Exercise description:
Give again, exactly as written, the lines of the records below from the line with "Recreate this scene" to the line with "of a camera". Both end lines count; pictures do not.

Data provided:
______________________________

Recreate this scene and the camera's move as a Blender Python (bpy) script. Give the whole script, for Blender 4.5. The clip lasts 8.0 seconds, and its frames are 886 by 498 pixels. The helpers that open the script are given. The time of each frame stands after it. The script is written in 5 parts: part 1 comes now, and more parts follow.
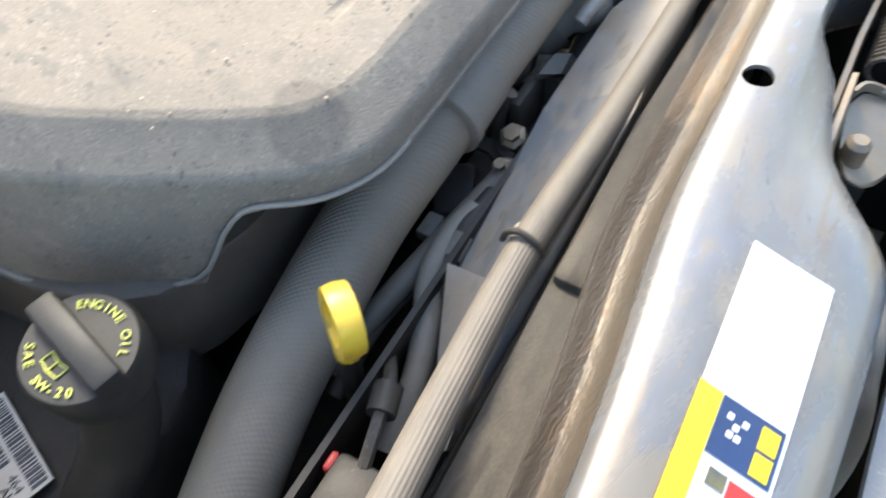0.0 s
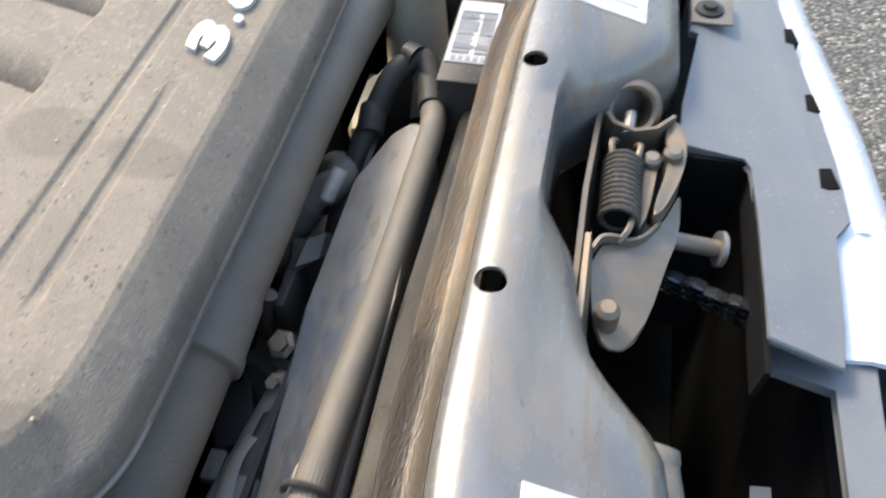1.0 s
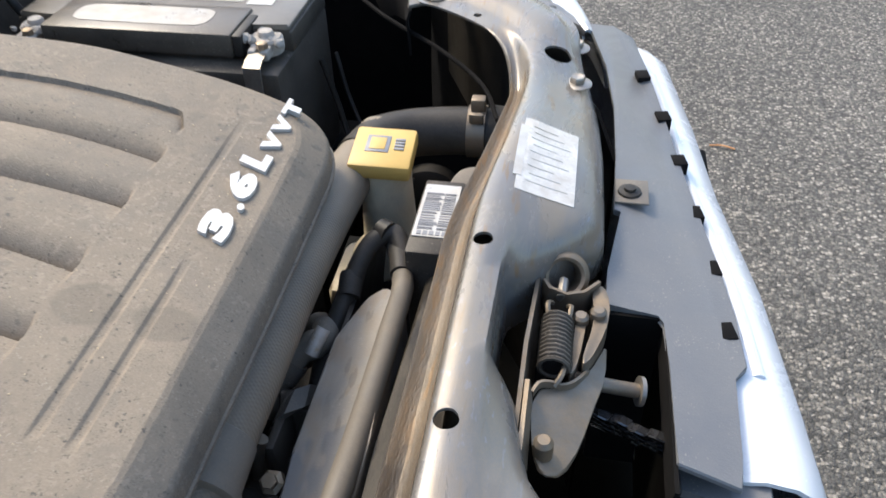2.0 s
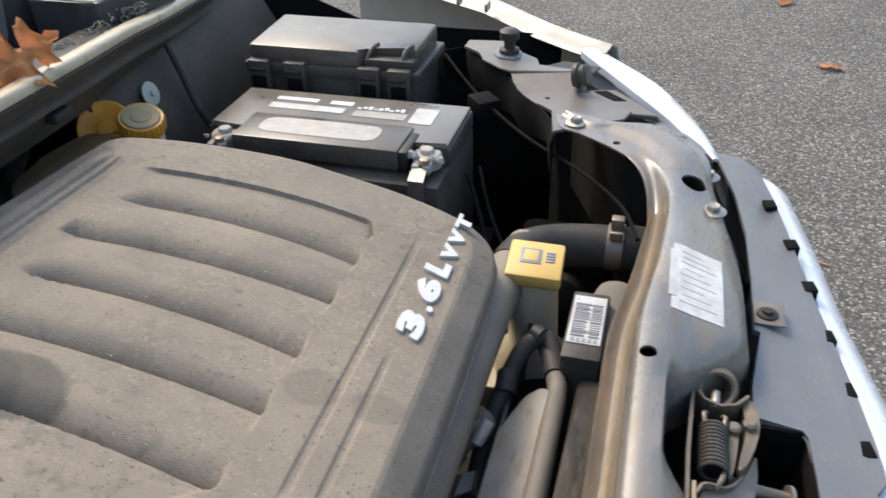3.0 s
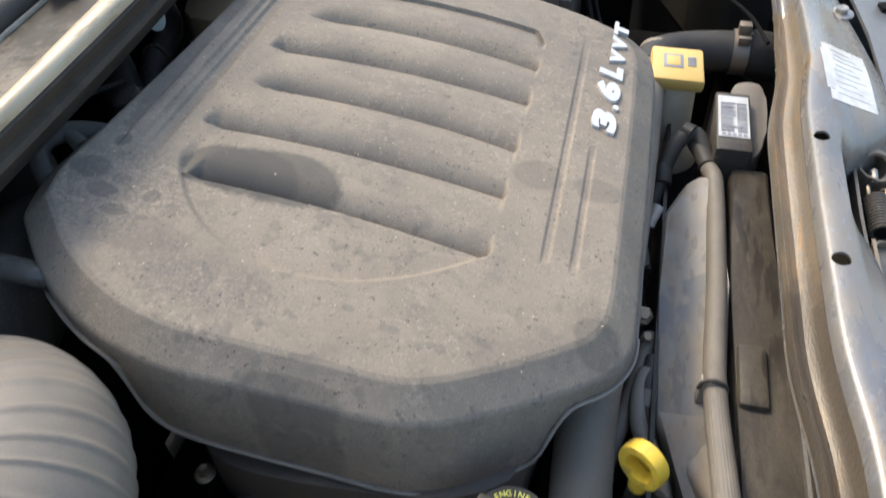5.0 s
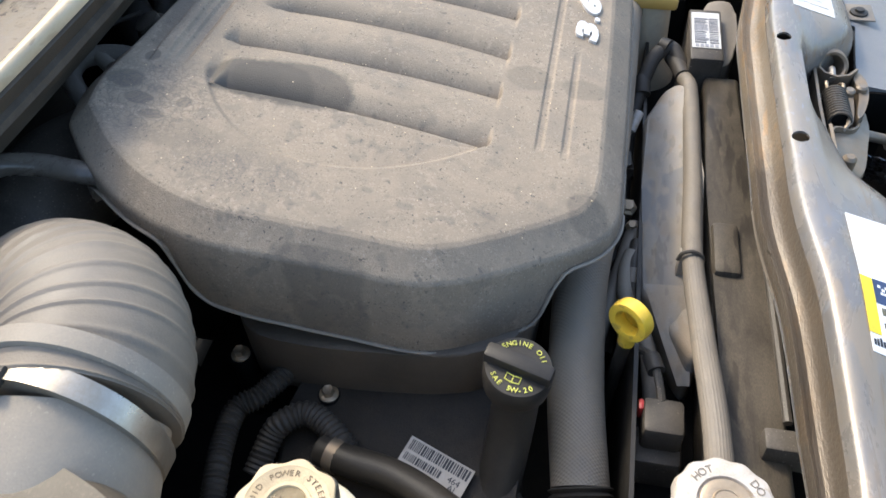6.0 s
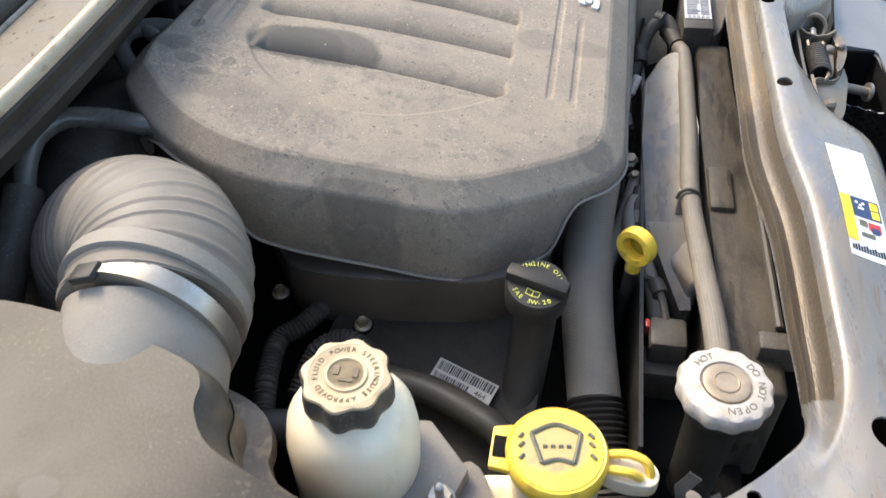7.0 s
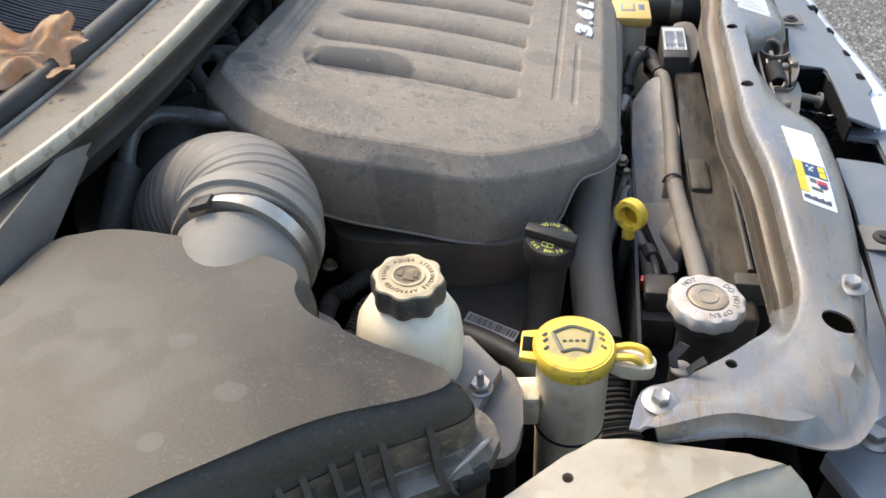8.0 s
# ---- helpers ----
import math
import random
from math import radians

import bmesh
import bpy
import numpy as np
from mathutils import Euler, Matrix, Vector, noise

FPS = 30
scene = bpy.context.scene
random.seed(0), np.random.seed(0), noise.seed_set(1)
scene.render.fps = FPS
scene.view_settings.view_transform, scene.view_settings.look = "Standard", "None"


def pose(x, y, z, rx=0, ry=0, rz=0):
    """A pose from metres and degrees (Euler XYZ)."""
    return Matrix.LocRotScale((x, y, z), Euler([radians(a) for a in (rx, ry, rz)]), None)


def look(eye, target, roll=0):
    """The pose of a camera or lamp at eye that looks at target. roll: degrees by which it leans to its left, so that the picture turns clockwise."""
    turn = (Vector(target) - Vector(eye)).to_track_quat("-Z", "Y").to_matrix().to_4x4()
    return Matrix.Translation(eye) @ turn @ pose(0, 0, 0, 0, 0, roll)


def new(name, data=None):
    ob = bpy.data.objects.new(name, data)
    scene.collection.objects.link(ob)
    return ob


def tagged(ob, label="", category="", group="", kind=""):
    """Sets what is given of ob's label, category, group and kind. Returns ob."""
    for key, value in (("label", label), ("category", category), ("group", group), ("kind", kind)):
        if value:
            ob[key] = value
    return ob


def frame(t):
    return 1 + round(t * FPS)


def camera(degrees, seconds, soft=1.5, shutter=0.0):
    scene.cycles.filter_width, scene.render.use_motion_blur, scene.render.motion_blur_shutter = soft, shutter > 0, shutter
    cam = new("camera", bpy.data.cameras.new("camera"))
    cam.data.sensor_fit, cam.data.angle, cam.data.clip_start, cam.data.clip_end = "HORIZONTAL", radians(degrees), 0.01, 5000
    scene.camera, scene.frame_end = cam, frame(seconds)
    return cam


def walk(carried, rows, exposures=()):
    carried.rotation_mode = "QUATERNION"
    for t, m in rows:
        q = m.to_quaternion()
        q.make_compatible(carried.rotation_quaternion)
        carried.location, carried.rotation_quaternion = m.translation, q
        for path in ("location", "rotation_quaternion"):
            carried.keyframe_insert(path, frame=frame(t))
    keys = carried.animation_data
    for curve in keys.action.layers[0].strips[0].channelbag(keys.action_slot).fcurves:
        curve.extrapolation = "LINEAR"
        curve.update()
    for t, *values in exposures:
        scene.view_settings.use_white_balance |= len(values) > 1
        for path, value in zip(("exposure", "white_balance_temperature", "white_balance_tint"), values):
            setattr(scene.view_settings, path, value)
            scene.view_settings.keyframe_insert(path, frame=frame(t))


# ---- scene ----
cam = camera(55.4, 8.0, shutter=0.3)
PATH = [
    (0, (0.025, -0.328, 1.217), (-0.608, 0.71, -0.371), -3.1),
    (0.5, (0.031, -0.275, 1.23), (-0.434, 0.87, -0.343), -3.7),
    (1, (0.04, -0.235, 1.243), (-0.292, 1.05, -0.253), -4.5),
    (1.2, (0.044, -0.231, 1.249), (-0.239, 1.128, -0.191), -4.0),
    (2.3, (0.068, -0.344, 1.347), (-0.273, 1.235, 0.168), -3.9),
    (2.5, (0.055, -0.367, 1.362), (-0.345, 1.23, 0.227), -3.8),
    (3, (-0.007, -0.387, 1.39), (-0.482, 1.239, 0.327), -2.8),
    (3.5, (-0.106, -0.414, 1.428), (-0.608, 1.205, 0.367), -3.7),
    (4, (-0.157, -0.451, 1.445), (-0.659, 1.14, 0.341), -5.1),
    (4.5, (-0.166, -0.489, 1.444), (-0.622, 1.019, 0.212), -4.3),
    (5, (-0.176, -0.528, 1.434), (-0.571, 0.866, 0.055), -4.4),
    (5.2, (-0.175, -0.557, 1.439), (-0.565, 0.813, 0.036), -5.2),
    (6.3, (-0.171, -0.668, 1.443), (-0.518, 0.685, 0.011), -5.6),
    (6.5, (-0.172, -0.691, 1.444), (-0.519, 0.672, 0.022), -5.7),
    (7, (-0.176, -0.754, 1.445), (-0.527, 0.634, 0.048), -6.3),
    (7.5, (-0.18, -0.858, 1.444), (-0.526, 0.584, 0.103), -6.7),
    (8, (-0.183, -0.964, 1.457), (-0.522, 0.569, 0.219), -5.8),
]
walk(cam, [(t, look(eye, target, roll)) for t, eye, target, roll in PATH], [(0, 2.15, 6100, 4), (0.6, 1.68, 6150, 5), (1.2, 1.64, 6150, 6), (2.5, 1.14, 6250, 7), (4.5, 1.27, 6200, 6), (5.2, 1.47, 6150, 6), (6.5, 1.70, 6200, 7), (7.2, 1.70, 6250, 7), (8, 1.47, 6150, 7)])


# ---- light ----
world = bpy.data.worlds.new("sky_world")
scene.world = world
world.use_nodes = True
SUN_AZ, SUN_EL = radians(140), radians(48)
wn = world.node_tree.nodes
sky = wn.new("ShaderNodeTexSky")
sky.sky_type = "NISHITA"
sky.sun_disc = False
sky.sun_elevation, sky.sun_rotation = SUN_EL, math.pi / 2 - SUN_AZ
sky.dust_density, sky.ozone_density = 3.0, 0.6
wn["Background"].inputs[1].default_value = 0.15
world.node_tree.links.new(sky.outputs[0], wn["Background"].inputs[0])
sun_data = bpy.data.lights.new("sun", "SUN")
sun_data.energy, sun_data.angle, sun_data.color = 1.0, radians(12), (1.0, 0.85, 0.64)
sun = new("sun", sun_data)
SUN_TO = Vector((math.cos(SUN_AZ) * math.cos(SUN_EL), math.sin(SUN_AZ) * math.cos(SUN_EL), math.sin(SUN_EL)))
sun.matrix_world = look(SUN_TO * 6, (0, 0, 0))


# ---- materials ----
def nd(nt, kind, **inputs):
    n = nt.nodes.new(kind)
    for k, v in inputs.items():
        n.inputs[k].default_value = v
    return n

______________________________

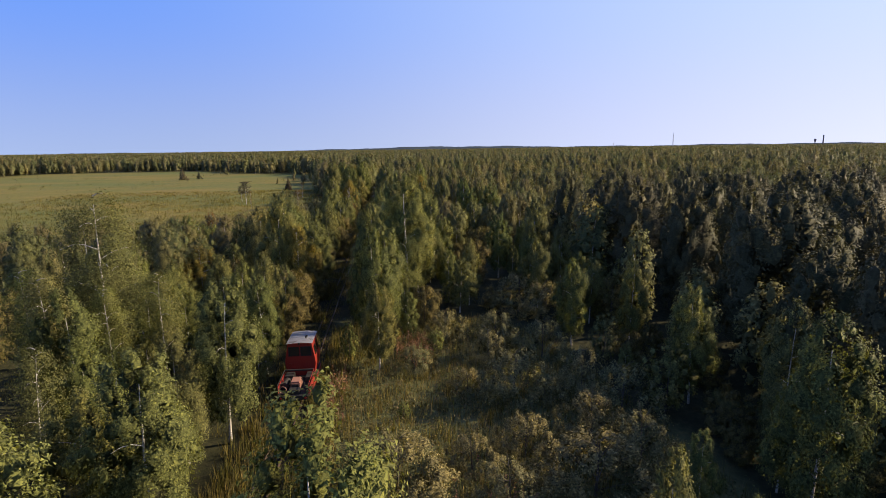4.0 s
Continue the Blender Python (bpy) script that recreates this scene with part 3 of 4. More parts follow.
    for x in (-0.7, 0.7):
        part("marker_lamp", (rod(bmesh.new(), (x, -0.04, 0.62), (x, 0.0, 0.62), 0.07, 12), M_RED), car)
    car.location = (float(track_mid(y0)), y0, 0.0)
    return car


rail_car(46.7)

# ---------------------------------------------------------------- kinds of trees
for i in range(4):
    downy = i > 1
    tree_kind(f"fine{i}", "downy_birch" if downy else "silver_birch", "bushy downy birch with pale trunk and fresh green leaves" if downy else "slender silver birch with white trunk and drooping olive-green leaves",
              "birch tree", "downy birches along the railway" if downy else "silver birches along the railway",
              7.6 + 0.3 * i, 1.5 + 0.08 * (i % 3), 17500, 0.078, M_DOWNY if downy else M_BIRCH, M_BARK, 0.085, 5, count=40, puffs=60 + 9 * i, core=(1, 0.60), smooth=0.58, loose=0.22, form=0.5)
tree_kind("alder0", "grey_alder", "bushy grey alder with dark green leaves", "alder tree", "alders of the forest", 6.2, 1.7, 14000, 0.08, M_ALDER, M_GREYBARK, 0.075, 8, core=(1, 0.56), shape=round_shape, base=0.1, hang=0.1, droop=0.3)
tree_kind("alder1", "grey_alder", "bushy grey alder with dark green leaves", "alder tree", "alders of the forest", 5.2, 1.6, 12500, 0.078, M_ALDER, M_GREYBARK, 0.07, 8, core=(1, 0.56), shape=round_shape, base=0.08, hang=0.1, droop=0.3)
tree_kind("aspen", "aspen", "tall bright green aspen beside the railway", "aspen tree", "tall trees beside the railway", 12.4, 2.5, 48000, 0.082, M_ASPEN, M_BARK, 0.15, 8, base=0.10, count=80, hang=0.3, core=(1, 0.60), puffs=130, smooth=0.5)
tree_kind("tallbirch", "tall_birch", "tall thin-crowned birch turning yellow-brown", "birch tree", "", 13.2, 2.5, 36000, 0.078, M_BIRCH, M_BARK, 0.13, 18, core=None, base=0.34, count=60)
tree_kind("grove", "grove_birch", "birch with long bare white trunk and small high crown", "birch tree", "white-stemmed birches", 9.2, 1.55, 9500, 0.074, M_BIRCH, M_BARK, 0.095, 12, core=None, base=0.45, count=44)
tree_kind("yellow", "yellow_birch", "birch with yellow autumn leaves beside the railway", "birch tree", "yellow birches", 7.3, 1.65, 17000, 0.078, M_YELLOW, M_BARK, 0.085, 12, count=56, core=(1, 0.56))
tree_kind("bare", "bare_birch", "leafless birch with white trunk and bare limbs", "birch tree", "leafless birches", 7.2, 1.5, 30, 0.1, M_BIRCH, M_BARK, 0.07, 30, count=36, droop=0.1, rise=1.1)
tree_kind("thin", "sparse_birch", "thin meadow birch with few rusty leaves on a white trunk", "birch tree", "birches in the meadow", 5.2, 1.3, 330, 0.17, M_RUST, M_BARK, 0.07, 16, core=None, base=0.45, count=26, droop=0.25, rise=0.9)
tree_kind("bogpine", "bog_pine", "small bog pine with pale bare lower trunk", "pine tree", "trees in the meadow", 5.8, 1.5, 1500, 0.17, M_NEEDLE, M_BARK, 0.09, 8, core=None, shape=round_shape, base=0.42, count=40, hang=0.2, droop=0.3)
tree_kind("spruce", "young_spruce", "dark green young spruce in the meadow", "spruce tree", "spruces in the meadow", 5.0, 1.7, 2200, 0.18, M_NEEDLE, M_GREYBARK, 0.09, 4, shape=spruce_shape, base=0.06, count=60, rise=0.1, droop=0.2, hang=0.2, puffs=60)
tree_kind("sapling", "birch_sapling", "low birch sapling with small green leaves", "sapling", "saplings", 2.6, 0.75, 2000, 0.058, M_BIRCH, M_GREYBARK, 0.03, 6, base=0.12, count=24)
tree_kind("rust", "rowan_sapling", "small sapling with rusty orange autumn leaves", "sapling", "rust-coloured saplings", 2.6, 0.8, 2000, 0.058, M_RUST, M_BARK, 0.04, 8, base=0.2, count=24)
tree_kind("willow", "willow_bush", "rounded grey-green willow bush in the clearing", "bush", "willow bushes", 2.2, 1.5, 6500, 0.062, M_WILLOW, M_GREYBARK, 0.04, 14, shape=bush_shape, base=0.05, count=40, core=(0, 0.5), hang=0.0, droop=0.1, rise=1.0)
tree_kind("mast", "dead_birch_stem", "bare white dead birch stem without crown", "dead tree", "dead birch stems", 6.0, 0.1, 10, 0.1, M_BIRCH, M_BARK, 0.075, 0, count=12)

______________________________

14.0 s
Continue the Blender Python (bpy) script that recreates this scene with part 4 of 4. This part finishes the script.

______________________________

Answer for the task:
Recreate this scene and the camera's move as a Blender Python (bpy) script. Give the whole script, for Blender 4.5. The clip lasts 8.0 seconds, and its frames are 886 by 498 pixels. The helpers that open the script are given. The time of each frame stands after it. The script is written in 5 parts: part 1 comes now, and more parts follow.
0.0 s
1.0 s
2.0 s
3.0 s
5.0 s
6.0 s
7.0 s
8.0 s
# ---- helpers ----
import math
import random
from math import radians

import bmesh
import bpy
import numpy as np
from mathutils import Euler, Matrix, Vector, noise

FPS = 30
scene = bpy.context.scene
random.seed(0), np.random.seed(0), noise.seed_set(1)
scene.render.fps = FPS
scene.view_settings.view_transform, scene.view_settings.look = "Standard", "None"


def pose(x, y, z, rx=0, ry=0, rz=0):
    """A pose from metres and degrees (Euler XYZ)."""
    return Matrix.LocRotScale((x, y, z), Euler([radians(a) for a in (rx, ry, rz)]), None)


def look(eye, target, roll=0):
    """The pose of a camera or lamp at eye that looks at target. roll: degrees by which it leans to its left, so that the picture turns clockwise."""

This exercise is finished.